Saturday, January 14, 2017

Righteousness



"Blessed are those who hunger  and thirst for righteousness,
    for they will be filled."






Looking back, it was at times impossible to see the progress.  There were certainly those light bulb moments -- we all have had them.  But most of the time the advance was in increments too small to perceive.  He was drawing us closer -- and He continues to do so.

At the same time He was humbling us.  To move forward we had to recognize and accept our own spiritual poverty.  The kingdom of God, as it turned out, would not be opened to the strong and the self-sufficient; but instead to the weak and the wholly dependent.  We needed to mourn over our sin -- to truly repent.  It is only from this place could we pursue righteousness -- that we could thirst and hunger for it.

To pursue righteousness from out own strength would prove fruitless.  It can not be achieved as a mater of self-discipline.  The Pharisees tried that and failed miserably.

We have, through Jesus, a righteousness that comes through faith.  It is a righteousness not our own, and it allows us to stand holy and blameless before God.  It is a righteousness that leads to salvation and that was paid for by the very blood of Christ.  See Philippians 3:8-10. 

It would be a miserable mistake, though, to think that this is the righteousness that Jesus has in mind in Matthew 5:6.  If we have true faith in Jesus the righteousness that comes through faith and that is now within us will display itself externally.  We will begin to live differently.

I am afraid that many "Christians" claim faith in Jesus but then see no real fruit in their lives.  They claim to be a new creation in Christ, but life looks not different after Jesus than it did before.  But the Apostle John warns us not to be deceived -- if we are truly righteous we will do what is right:  "Dear children, do not let anyone lead you astray. The one who does what is right is righteous, just as he is righteous.  The one who does what is sinful is of the devil, because the devil has been sinning from the beginning."  1 John 3:7-8.

The point of all of this is not to allow us to test the faith of others, but only our own.  When we look in the mirror do we see someone who increasingly is conformed to the image of Jesus, or are we the same person we have always been?

Soon, Heartland Church will begin twenty-one days of fasting and prayer to start the new year.  Do you want your prayer to be heard?  Do you want your fasting to mean something to God?  Then you might consider whether you are living a life a righteousness.  And you might consider what God has to say about fasting and prayer in the Book of Isaiah.

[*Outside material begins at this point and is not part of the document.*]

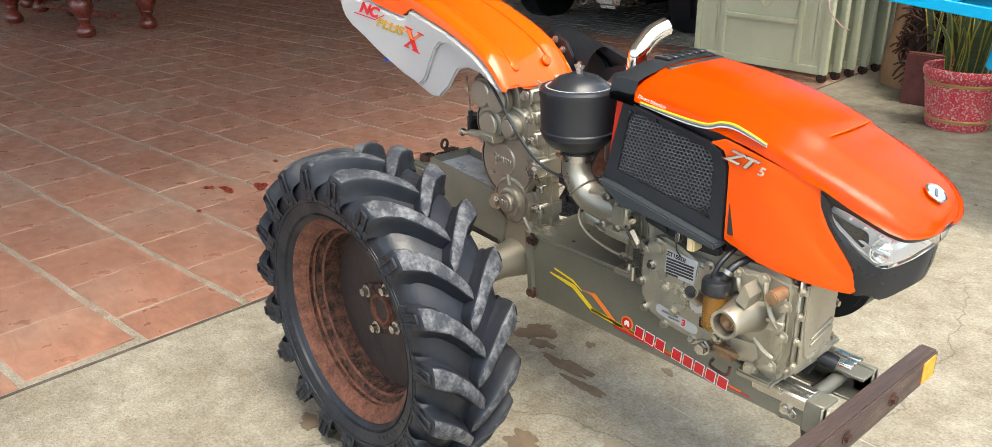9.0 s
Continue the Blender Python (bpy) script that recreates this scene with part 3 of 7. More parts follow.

“Shout it aloud, do not hold back.
    Raise your voice like a trumpet.
Declare to my people their rebellion
    and to the descendants of Jacob their sins.
For day after day they seek me out;
    they seem eager to know my ways,
as if they were a nation that does what is right
    and has not forsaken the commands of its God.
They ask me for just decisions
    and seem eager for God to come near them.
‘Why have we fasted,’ they say,
    ‘and you have not seen it?
Why have we humbled ourselves,
    and you have not noticed?’
“Yet on the day of your fasting, you do as you please
    and exploit all your workers.
Your fasting ends in quarreling and strife,
    and in striking each other with wicked fists.
You cannot fast as you do today
    and expect your voice to be heard on high.
Is this the kind of fast I have chosen,
    only a day for people to humble themselves?
Is it only for bowing one’s head like a reed
    and for lying in sackcloth and ashes?
Is that what you call a fast,
    a day acceptable to the Lord?
“Is not this the kind of fasting I have chosen:
to loose the chains of injustice
    and untie the cords of the yoke,
to set the oppressed free
    and break every yoke?
Is it not to share your food with the hungry
    and to provide the poor wanderer with shelter
when you see the naked, to clothe them,
    and not to turn away from your own flesh and blood?
Then your light will break forth like the dawn,
    and your healing will quickly appear;
then your righteousness[a] will go before you,
    and the glory of the Lord will be your rear guard.
Then you will call, and the Lord will answer;
    you will cry for help, and he will say: Here am I.
“If you do away with the yoke of oppression,
    with the pointing finger and malicious talk,
10 and if you spend yourselves in behalf of the hungry
    and satisfy the needs of the oppressed,
then your light will rise in the darkness,
    and your night will become like the noonday.
11 The Lord will guide you always;
    he will satisfy your needs in a sun-scorched land
    and will strengthen your frame.
You will be like a well-watered garden,
    like a spring whose waters never fail.
12 Your people will rebuild the ancient ruins
    and will raise up the age-old foundations;
you will be called Repairer of Broken Walls,
    Restorer of Streets with Dwellings.
13 “If you keep your feet from breaking the Sabbath
    and from doing as you please on my holy day,
if you call the Sabbath a delight
    and the Lord’s holy day honorable,
and if you honor it by not going your own way
    and not doing as you please or speaking idle words,
14 then you will find your joy in the Lord,
    and I will cause you to ride in triumph on the heights of the land
    and to feast on the inheritance of your father Jacob.”
For the mouth of the Lord has spoken.